At the time, plans to relocate the Amistad Research Center to a larger facility in the French Quarter, the Old United States Mint were under discussion. Should this move take place, Dr. Johnson noted, there would be ample room to house an art collection and arrange for exhibitions at various venues. When the Amistad Research Center did move to the Old U.S. Mint in 1980, I reopened the discussion of Miss Brady's gift of several hundred works of art to an exhibition consortium should it materialize. We included Dr. Westley Hotchkiss, secretary for the Board for Homeland Missions, who became instrumental in keeping our progress on track, and our recordkeeping in order, since Miss Brady's donation was understood to be a valuable permanent gift.

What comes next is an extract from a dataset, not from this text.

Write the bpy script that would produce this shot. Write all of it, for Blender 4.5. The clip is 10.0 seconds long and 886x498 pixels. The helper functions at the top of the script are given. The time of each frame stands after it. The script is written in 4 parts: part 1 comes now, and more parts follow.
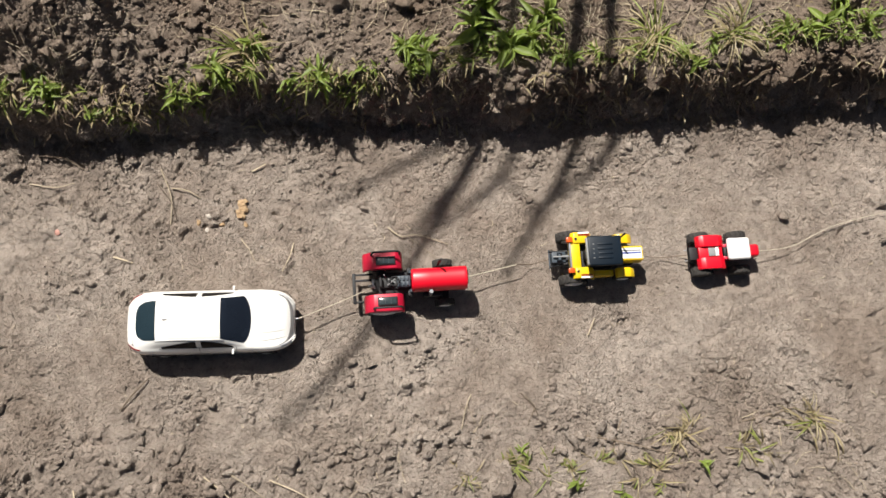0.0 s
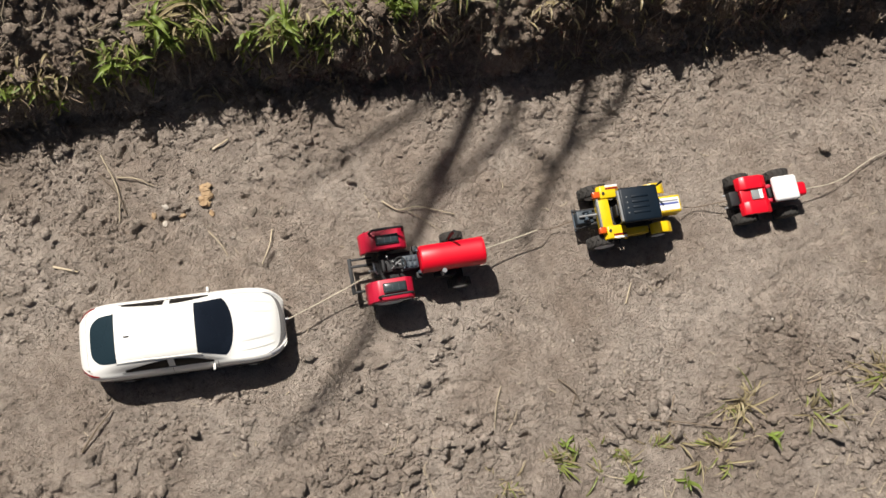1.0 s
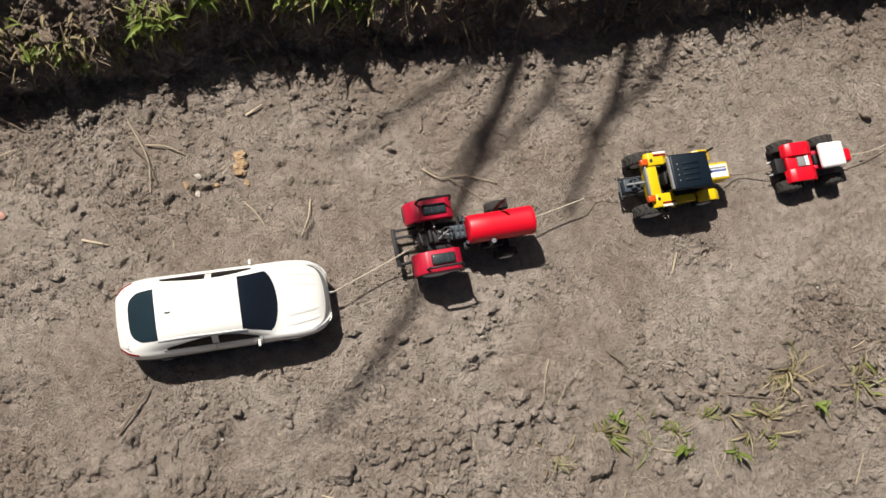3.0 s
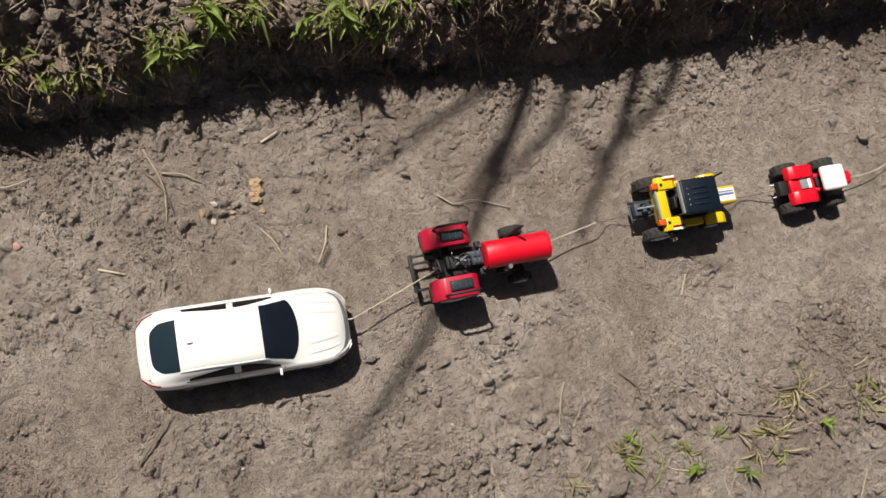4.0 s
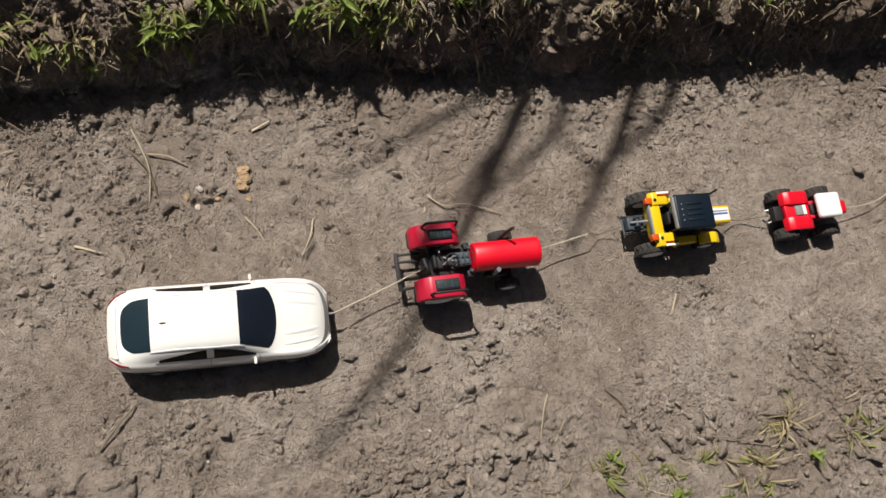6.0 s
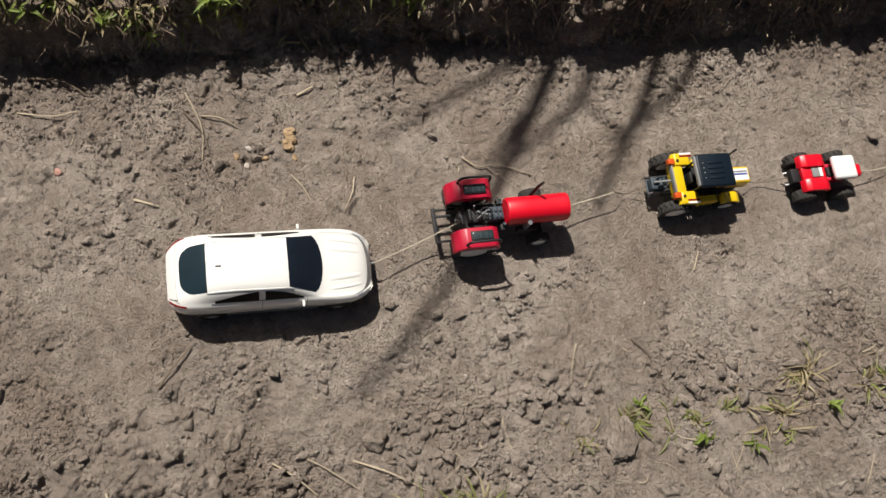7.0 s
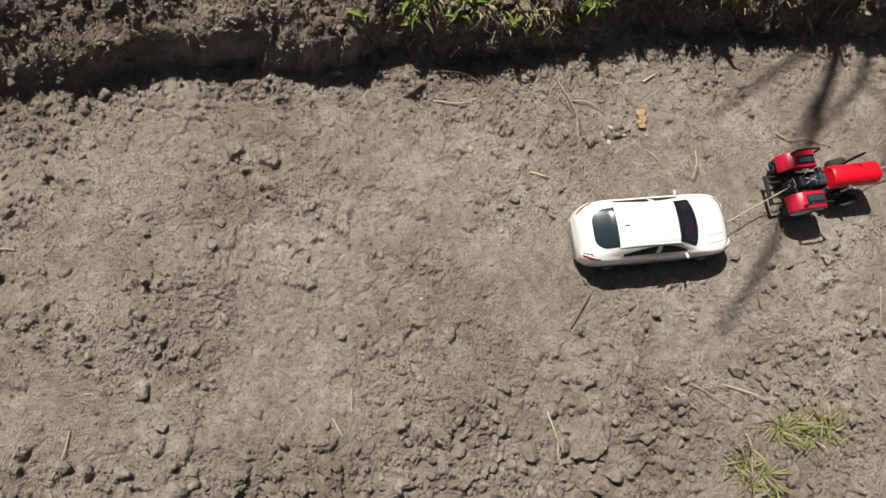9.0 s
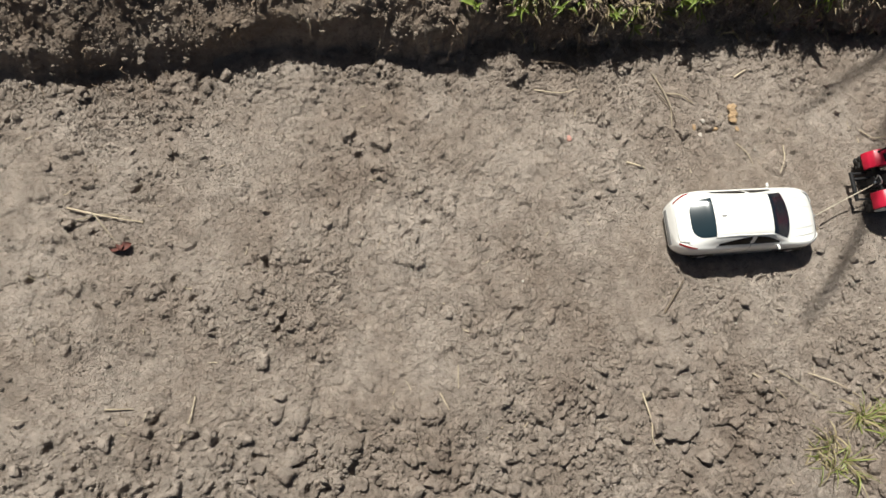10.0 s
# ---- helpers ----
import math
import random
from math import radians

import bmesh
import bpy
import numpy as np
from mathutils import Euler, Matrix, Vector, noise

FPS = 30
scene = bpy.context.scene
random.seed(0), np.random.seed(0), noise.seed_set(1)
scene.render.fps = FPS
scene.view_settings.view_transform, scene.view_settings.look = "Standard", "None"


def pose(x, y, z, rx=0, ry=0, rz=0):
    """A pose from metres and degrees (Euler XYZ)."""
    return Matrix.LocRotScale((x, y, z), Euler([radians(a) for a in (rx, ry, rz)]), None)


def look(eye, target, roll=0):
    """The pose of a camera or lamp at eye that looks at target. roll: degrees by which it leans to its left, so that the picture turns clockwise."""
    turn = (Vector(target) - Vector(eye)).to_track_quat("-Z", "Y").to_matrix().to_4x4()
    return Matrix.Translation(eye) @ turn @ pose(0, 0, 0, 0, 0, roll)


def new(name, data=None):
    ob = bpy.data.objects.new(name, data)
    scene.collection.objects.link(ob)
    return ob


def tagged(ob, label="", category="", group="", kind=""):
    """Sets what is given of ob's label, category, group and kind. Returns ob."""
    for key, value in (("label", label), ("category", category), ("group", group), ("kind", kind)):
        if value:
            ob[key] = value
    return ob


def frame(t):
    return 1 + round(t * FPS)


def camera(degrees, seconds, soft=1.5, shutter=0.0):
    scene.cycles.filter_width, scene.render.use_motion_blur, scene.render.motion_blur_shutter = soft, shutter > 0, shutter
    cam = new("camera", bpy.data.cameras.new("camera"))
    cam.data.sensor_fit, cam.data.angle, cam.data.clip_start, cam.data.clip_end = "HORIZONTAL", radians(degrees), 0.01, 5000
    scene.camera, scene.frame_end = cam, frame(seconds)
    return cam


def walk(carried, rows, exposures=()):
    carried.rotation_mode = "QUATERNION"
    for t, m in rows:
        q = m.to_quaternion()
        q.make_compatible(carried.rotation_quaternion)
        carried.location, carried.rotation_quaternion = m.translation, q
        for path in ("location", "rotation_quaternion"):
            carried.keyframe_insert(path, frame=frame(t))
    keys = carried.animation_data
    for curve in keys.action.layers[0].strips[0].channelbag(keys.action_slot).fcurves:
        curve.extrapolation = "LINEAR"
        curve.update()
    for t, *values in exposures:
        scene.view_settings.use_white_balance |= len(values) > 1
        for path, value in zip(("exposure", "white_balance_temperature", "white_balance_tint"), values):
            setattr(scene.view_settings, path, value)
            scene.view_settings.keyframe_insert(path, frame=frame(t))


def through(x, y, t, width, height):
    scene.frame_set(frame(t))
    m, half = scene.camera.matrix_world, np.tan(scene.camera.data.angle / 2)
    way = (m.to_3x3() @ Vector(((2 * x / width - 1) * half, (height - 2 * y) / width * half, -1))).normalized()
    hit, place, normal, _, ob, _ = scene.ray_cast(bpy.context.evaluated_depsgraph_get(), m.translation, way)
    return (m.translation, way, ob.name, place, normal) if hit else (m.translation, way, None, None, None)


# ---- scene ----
cam = camera(56.0, 10.0, soft=1.5)
walk(cam, [
    (0, pose(0.331, -0.265, 1.911, 12.67, -4.68, -4.65)),
    (0.5, pose(0.255, -0.224, 1.689, 12.51, -4.84, -9.61)),
    (1, pose(0.226, -0.213, 1.606, 12.36, -7.43, -10.92)),
    (1.5, pose(0.156, -0.202, 1.605, 12.05, -6.48, -11.01)),
    (2, pose(0.196, -0.189, 1.577, 11.76, -7.10, -11.06)),
    (3.5, pose(0.023, -0.162, 1.523, 10.46, -10.90, -12.32)),
    (4, pose(0.006, -0.124, 1.532, 11.09, -11.74, -12.68)),
    (4.5, pose(0.011, -0.087, 1.500, 10.70, -12.72, -12.49)),
    (5, pose(0.033, -0.118, 1.478, 12.07, -12.14, -11.57)),
    (6.5, pose(-0.015, -0.292, 1.476, 15.17, -13.42, -9.26)),
    (7, pose(-0.067, -0.346, 1.522, 15.53, -12.10, -9.49)),
    (7.5, pose(-0.274, -0.313, 1.545, 14.66, -13.00, -10.73)),
    (8, pose(-0.490, -0.272, 1.578, 14.59, -12.53, -12.69)),
    (8.5, pose(-0.671, -0.310, 1.600, 14.47, -11.75, -9.92)),
    (9, pose(-0.888, -0.307, 1.639, 13.92, -12.41, -10.51)),
    (9.5, pose(-1.050, -0.276, 1.644, 13.24, -12.59, -11.06)),
    (10, pose(-1.102, -0.302, 1.647, 12.97, -12.45, -8.82)),
], exposures=[(0.0, 0.60, 6450, 10), (0.5, 0.50, 6450, 10), (1.0, 0.43, 6500, 10), (2.0, 0.34, 6500, 10), (3.5, 0.35, 6500, 10), (4.0, 0.24, 6500, 10), (5.0, 0.20, 6500, 10), (6.5, 0.20, 6500, 10), (7.5, 0.19, 6500, 10), (8.5, 0.32, 6400, 7), (10.0, 0.50, 6350, 6)])

# ---- daylight ----
SHADE = Vector((0.33, -0.62, -1.0))          # the way the sunlight falls, per metre of height
elevation = math.atan2(1.0, math.hypot(SHADE.x, SHADE.y))
world = bpy.data.worlds.new("sky")
scene.world = world
world.use_nodes = True
sky = world.node_tree.nodes.new("ShaderNodeTexSky")
sky.sky_type, sky.sun_disc = "NISHITA", False
sky.air_density, sky.dust_density = 0.8, 4.0
sky.sun_elevation, sky.sun_rotation = elevation, math.atan2(-SHADE.x, -SHADE.y)
world.node_tree.links.new(sky.outputs[0], world.node_tree.nodes["Background"].inputs[0])
world.node_tree.nodes["Background"].inputs[1].default_value = 0.0235
sun_data = bpy.data.lights.new("sun", "SUN")
sun_data.energy, sun_data.angle, sun_data.color = 5.0, radians(0.6), (1.0, 0.95, 0.88)
sun = new("sun", sun_data)
sun.matrix_world = look((-1.2, 2.2, 3.6), Vector((-1.2, 2.2, 3.6)) + SHADE)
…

In 1975, Clifton Johnson and I collaborated on Amistad II: Afro-American Art, an exhibition that told the compelling story of the 1839 Amistad incident and included my selection of works from the Harmon Foundation art holdings as well as others chosen from three HBCUs and local collections. The exhibition went on a national tour of ten museums and was a huge success.1 As my career took me from Fisk University to a teaching position in the Department of Art at the University of Maryland at College Park in 1976, the process of documenting the Harmon gift to the Board for Homeland Missions became urgent. Grant Spradling, art consultant at BHM and his assistant, Jay Buell, helped with the physical transfer of approximately 250 works of art to the Amistad Research Center.

Miss Brady requested that I be appointed curator of the Harmon Foundation collection; an administrative position I held until an on-site curator was appointed prior to Dr. Johnson's retirement as director and after the Center had moved to its present location in Tilton Hall on the Tulane University campus. At Tulane, space to display a small selection of the Collection and allow for hands on study of the objects by scholars has increased knowledge of this important visual arts resource.

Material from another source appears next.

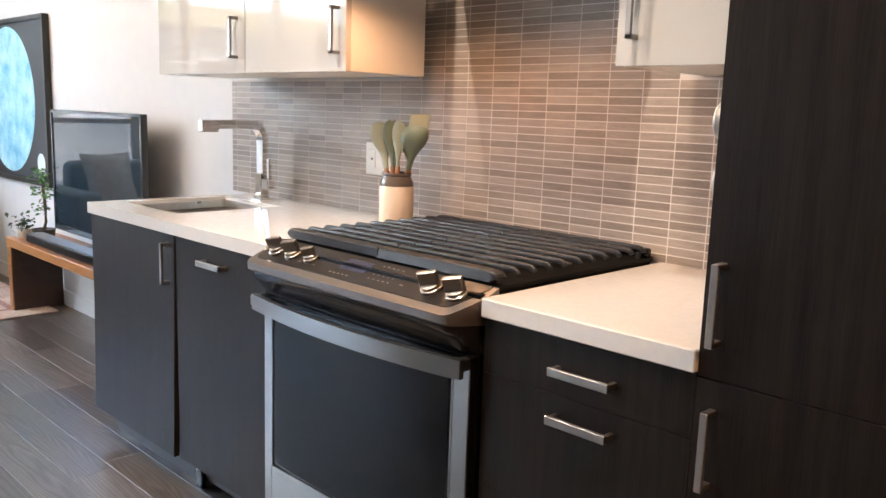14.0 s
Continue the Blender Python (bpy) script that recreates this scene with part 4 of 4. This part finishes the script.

Now, Amistad Research Center Curator/Consultant, Dr. Margaret Rose Vendryes has made a broad selection of works of various media to grace the venerable walls of The New Orleans Museum of Art which roughly represents only a quarter of the Center's fine arts holdings. For many viewers this is a chance to have a first hand glimpse of the vast and often underrepresented aspects of diversity in American visual culture stored and preserved, as valuable documents – national treasures – must be.

-- DAVID C. DRISKELL

1. Amistad II: Afro-American Art, an illustrated 95 page catalog, was published in 1975 by the United Church Board for Homeland Ministries in conjunction with the exhibition, as well as Final Report, Amistad II published at the close of the exhibition tour recapping highlights and positive reviews.